> Instructions for the task
Find the line that contains "for path, value". Repeat that line and all lines following it, exactly, through the end of the listing below.

> Dataset content

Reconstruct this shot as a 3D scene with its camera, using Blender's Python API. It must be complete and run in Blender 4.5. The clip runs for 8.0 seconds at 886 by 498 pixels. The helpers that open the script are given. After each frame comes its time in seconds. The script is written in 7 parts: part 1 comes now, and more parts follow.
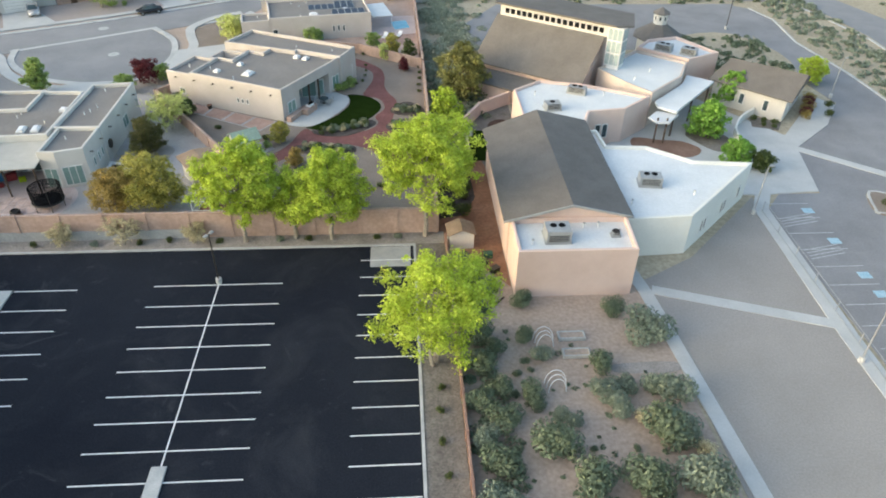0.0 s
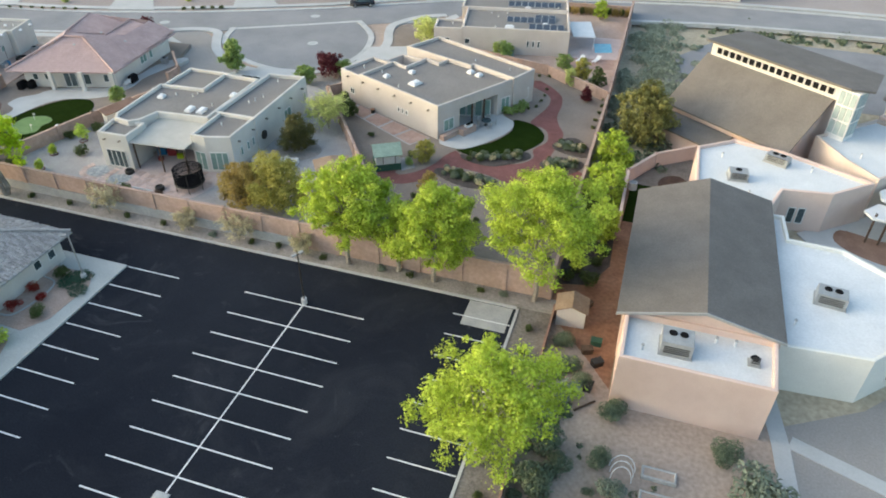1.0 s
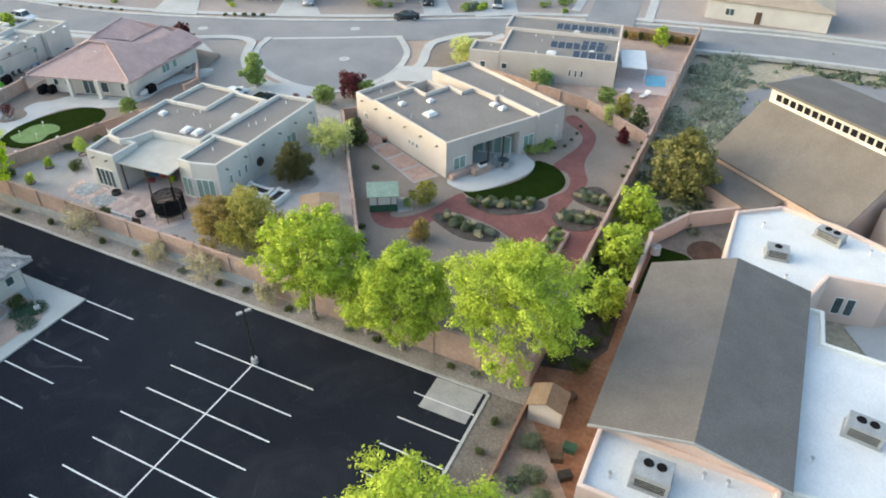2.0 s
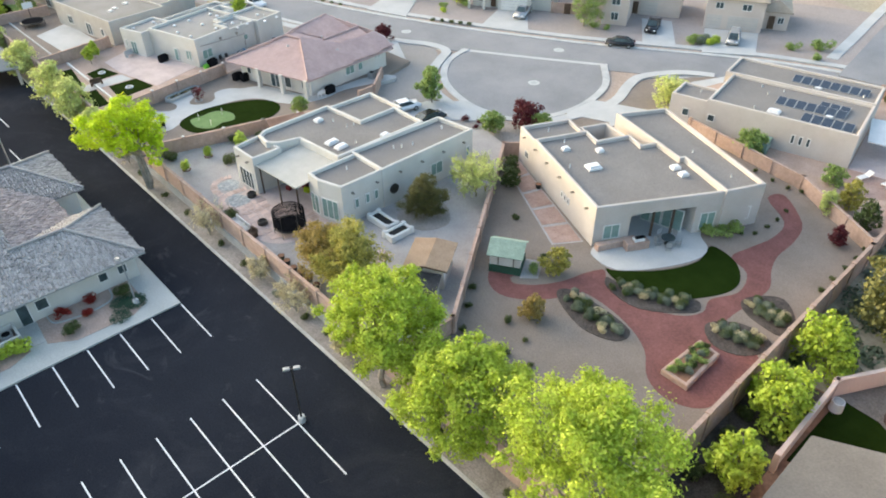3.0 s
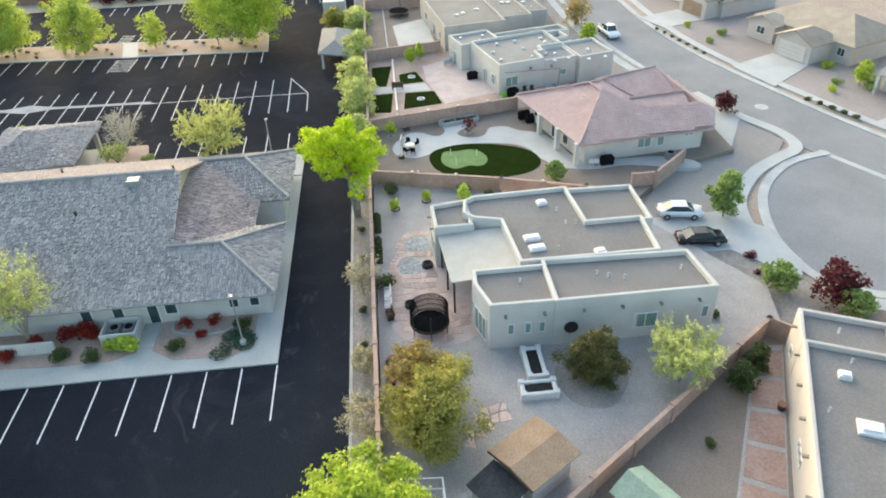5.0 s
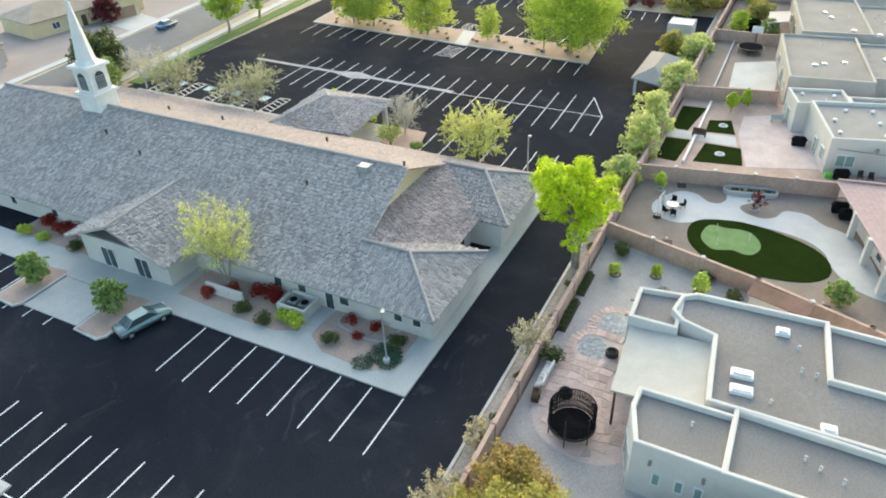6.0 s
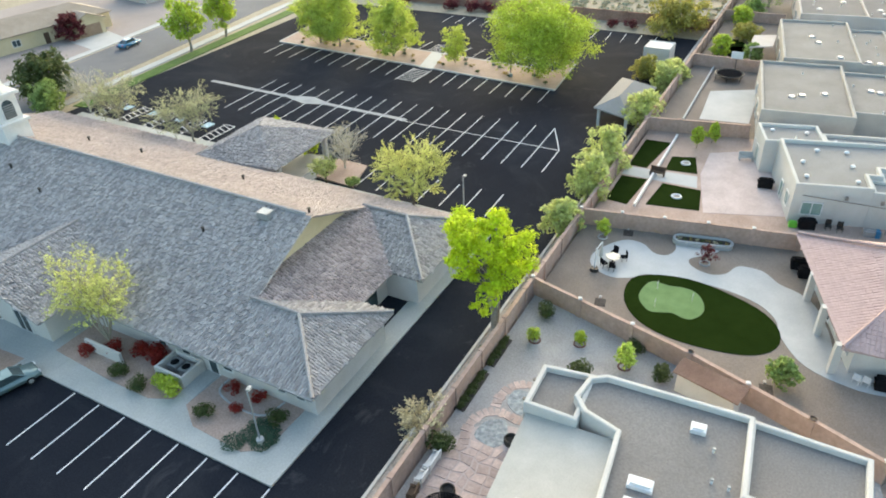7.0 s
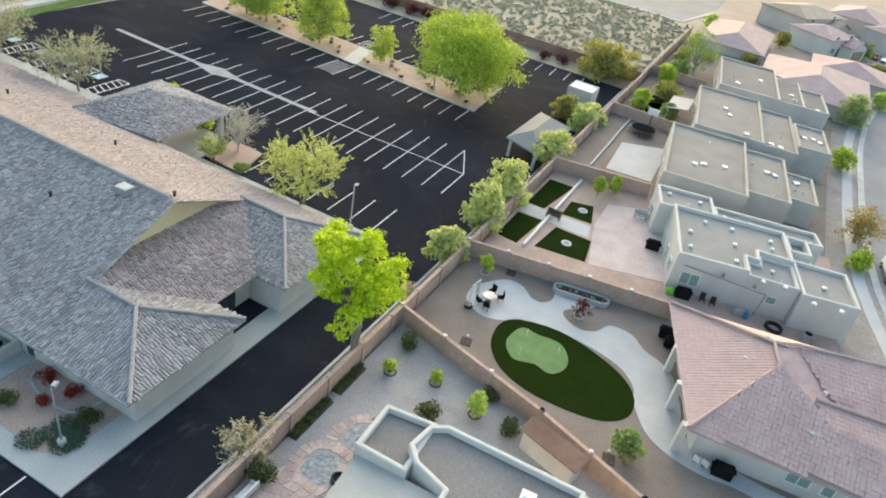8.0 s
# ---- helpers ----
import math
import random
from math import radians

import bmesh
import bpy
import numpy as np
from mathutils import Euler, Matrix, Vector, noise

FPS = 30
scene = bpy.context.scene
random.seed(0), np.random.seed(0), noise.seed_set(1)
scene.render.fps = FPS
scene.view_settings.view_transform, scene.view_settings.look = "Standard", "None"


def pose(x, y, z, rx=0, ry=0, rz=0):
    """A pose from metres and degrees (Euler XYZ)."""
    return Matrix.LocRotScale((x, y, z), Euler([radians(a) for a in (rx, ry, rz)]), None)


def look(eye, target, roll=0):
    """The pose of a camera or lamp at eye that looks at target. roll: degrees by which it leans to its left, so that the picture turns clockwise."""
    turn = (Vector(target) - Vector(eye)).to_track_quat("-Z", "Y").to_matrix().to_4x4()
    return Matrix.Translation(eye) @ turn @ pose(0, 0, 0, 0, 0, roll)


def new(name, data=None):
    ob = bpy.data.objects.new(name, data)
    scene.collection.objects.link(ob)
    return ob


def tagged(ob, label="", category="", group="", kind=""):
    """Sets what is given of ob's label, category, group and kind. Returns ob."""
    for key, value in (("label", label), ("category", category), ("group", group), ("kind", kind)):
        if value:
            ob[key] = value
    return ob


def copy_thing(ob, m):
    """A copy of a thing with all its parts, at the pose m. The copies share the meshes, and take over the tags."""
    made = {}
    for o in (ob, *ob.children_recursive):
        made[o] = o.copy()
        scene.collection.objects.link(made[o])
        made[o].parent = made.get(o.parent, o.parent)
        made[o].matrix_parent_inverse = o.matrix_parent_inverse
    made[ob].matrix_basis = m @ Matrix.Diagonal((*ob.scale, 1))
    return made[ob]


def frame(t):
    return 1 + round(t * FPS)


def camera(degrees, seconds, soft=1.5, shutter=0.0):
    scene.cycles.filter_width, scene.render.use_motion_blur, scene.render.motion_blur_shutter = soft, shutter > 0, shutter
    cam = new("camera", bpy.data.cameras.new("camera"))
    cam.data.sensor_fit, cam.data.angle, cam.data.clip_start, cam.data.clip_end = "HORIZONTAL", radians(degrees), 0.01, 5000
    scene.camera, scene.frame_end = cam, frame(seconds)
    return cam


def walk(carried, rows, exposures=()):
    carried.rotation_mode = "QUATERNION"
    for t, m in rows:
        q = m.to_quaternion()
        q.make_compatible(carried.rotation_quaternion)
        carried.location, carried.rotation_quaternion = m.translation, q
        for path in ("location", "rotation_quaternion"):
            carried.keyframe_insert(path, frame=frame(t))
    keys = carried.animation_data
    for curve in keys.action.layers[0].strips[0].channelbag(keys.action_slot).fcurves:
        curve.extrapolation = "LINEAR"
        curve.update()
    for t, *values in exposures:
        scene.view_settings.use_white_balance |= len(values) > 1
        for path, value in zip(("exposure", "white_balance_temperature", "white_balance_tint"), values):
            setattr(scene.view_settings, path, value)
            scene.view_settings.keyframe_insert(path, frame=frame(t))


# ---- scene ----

> Output of the task
        for path, value in zip(("exposure", "white_balance_temperature", "white_balance_tint"), values):
            setattr(scene.view_settings, path, value)
            scene.view_settings.keyframe_insert(path, frame=frame(t))


# ---- scene ----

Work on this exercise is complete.